> _The task_
Repeat only the lines from the line containing "finishes the script." through the line containing "0.0055)], 0.010, FLESH)", both included, exactly as they stand.
* * * *
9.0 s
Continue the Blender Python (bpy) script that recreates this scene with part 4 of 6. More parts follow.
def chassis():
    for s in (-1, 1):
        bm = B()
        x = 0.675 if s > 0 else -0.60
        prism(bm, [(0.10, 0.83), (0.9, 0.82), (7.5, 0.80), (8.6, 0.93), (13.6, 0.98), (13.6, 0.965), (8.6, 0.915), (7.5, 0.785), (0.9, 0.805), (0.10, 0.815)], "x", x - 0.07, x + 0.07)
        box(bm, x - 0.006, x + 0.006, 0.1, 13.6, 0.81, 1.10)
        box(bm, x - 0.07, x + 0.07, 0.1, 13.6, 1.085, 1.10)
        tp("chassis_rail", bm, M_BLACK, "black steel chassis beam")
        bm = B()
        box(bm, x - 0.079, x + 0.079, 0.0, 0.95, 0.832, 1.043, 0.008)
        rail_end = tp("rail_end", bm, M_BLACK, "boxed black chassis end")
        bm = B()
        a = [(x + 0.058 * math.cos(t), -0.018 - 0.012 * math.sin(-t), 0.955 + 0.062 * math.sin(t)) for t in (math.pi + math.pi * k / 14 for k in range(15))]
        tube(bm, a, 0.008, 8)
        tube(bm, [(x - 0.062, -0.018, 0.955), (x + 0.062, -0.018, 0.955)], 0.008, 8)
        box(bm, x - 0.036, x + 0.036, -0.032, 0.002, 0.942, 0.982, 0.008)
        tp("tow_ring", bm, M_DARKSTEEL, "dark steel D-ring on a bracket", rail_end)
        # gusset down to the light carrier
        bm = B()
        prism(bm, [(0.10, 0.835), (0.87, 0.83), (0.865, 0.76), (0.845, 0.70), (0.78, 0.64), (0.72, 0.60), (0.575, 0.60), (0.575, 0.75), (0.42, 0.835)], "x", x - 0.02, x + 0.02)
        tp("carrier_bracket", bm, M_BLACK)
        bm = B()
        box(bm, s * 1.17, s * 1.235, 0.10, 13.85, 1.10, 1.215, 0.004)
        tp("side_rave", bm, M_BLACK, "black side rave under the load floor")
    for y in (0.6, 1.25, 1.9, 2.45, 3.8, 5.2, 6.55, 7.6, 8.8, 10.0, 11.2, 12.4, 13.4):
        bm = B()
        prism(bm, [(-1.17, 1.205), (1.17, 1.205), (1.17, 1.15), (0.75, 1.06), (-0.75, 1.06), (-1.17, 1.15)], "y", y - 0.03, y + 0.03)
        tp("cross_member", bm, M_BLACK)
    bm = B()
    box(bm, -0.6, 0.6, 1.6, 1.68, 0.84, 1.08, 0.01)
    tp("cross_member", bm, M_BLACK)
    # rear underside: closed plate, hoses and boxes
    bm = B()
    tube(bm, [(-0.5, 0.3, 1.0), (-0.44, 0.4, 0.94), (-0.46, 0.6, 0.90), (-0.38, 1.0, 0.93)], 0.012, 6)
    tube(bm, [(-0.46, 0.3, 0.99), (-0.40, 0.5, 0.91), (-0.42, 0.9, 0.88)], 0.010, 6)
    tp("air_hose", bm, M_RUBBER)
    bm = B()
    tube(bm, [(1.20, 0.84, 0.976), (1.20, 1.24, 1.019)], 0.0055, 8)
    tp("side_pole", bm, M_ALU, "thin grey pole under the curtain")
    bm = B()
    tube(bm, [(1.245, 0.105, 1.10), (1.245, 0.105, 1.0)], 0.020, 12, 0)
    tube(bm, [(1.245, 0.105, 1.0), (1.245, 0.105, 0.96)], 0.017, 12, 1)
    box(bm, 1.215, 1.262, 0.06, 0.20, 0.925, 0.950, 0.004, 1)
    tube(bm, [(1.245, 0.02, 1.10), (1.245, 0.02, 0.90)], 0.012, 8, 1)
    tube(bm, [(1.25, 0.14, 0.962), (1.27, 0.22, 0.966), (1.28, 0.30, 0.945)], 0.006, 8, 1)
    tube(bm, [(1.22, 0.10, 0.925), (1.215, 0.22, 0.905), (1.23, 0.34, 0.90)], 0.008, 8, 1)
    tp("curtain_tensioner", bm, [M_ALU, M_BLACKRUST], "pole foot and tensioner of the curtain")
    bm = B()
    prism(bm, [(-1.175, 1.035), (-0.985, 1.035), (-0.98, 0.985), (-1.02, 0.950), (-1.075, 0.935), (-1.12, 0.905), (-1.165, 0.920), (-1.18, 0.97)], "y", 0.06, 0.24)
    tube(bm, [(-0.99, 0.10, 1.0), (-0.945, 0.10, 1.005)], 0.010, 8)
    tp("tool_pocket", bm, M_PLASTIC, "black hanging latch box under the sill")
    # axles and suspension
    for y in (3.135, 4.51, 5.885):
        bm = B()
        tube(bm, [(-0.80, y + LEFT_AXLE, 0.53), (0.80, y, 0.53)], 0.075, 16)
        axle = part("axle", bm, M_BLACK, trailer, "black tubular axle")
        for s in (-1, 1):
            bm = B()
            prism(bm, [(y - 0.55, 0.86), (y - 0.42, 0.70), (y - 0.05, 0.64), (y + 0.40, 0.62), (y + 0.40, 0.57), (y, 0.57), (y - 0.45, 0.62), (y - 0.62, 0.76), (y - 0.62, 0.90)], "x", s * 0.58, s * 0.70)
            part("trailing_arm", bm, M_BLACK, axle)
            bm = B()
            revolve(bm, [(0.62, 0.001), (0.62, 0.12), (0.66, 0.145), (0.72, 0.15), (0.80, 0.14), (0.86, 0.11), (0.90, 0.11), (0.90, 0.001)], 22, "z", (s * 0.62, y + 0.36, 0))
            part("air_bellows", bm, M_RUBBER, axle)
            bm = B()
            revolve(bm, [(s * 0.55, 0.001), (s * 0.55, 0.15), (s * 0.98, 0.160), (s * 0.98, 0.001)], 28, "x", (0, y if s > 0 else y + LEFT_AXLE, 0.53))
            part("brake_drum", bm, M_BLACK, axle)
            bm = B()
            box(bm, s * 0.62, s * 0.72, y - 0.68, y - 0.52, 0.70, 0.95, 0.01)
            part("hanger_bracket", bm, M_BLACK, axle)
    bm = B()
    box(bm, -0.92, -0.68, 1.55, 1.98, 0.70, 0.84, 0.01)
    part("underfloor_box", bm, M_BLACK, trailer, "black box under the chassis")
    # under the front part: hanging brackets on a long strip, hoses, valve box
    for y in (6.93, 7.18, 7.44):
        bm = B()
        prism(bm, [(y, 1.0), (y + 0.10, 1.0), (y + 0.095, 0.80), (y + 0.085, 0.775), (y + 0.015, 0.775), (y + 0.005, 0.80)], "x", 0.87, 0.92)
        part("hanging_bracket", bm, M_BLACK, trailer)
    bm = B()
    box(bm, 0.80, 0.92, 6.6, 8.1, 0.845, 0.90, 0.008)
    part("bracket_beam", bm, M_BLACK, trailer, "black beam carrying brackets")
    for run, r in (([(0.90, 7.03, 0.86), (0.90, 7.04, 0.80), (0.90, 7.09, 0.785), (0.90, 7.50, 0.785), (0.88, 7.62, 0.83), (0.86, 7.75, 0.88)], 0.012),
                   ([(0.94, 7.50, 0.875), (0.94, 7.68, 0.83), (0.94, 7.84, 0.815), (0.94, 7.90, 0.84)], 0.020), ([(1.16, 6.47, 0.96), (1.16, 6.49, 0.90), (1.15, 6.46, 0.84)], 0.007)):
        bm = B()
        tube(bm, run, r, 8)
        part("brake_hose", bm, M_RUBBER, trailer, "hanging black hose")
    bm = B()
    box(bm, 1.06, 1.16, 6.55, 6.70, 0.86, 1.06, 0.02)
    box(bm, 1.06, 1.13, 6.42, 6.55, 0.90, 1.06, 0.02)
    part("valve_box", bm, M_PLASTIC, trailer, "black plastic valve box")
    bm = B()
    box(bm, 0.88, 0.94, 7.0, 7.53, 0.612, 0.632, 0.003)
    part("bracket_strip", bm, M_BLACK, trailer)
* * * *
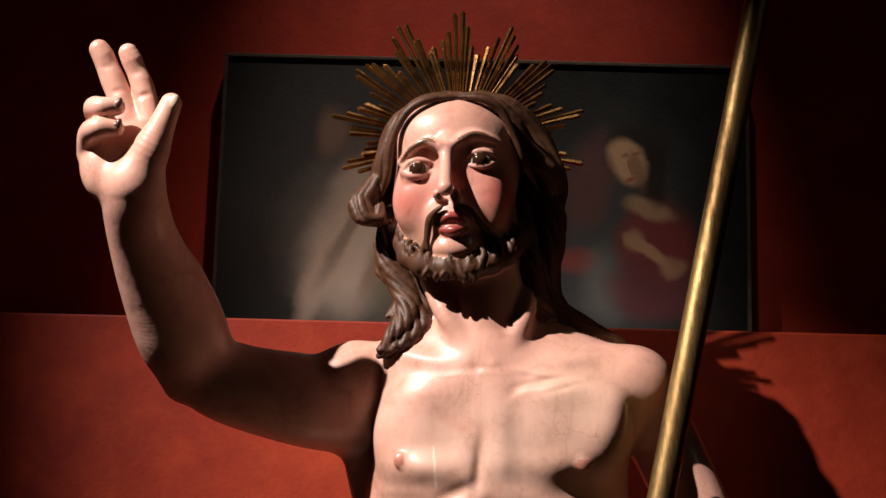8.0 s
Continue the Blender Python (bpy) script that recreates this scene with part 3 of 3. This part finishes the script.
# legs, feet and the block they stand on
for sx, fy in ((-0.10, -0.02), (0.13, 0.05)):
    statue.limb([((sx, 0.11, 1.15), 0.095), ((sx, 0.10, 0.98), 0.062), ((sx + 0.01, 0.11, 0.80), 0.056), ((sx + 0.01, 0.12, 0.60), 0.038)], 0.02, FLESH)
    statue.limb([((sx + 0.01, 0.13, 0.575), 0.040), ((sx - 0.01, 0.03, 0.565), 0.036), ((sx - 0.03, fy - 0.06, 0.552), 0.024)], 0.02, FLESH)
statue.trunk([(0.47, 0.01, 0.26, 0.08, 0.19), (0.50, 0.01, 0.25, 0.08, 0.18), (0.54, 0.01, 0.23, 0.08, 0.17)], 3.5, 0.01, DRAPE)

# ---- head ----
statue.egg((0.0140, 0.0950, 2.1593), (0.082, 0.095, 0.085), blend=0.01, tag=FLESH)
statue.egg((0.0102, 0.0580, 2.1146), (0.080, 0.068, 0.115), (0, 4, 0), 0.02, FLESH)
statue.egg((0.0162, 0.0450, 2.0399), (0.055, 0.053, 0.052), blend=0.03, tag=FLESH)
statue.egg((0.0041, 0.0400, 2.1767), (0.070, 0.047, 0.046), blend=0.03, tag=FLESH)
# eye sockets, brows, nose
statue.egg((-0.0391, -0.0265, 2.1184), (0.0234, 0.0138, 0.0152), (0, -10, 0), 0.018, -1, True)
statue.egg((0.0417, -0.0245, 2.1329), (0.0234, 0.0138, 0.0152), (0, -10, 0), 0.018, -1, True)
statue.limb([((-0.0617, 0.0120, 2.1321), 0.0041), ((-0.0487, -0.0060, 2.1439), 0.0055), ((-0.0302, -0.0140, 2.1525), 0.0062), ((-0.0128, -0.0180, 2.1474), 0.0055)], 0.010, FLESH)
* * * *
> _Answer to the problem_
Continue the Blender Python (bpy) script that recreates this scene with part 3 of 3. This part finishes the script.
# legs, feet and the block they stand on
for sx, fy in ((-0.10, -0.02), (0.13, 0.05)):
    statue.limb([((sx, 0.11, 1.15), 0.095), ((sx, 0.10, 0.98), 0.062), ((sx + 0.01, 0.11, 0.80), 0.056), ((sx + 0.01, 0.12, 0.60), 0.038)], 0.02, FLESH)
    statue.limb([((sx + 0.01, 0.13, 0.575), 0.040), ((sx - 0.01, 0.03, 0.565), 0.036), ((sx - 0.03, fy - 0.06, 0.552), 0.024)], 0.02, FLESH)
statue.trunk([(0.47, 0.01, 0.26, 0.08, 0.19), (0.50, 0.01, 0.25, 0.08, 0.18), (0.54, 0.01, 0.23, 0.08, 0.17)], 3.5, 0.01, DRAPE)

# ---- head ----
statue.egg((0.0140, 0.0950, 2.1593), (0.082, 0.095, 0.085), blend=0.01, tag=FLESH)
statue.egg((0.0102, 0.0580, 2.1146), (0.080, 0.068, 0.115), (0, 4, 0), 0.02, FLESH)
statue.egg((0.0162, 0.0450, 2.0399), (0.055, 0.053, 0.052), blend=0.03, tag=FLESH)
statue.egg((0.0041, 0.0400, 2.1767), (0.070, 0.047, 0.046), blend=0.03, tag=FLESH)
# eye sockets, brows, nose
statue.egg((-0.0391, -0.0265, 2.1184), (0.0234, 0.0138, 0.0152), (0, -10, 0), 0.018, -1, True)
statue.egg((0.0417, -0.0245, 2.1329), (0.0234, 0.0138, 0.0152), (0, -10, 0), 0.018, -1, True)
statue.limb([((-0.0617, 0.0120, 2.1321), 0.0041), ((-0.0487, -0.0060, 2.1439), 0.0055), ((-0.0302, -0.0140, 2.1525), 0.0062), ((-0.0128, -0.0180, 2.1474), 0.0055)], 0.010, FLESH)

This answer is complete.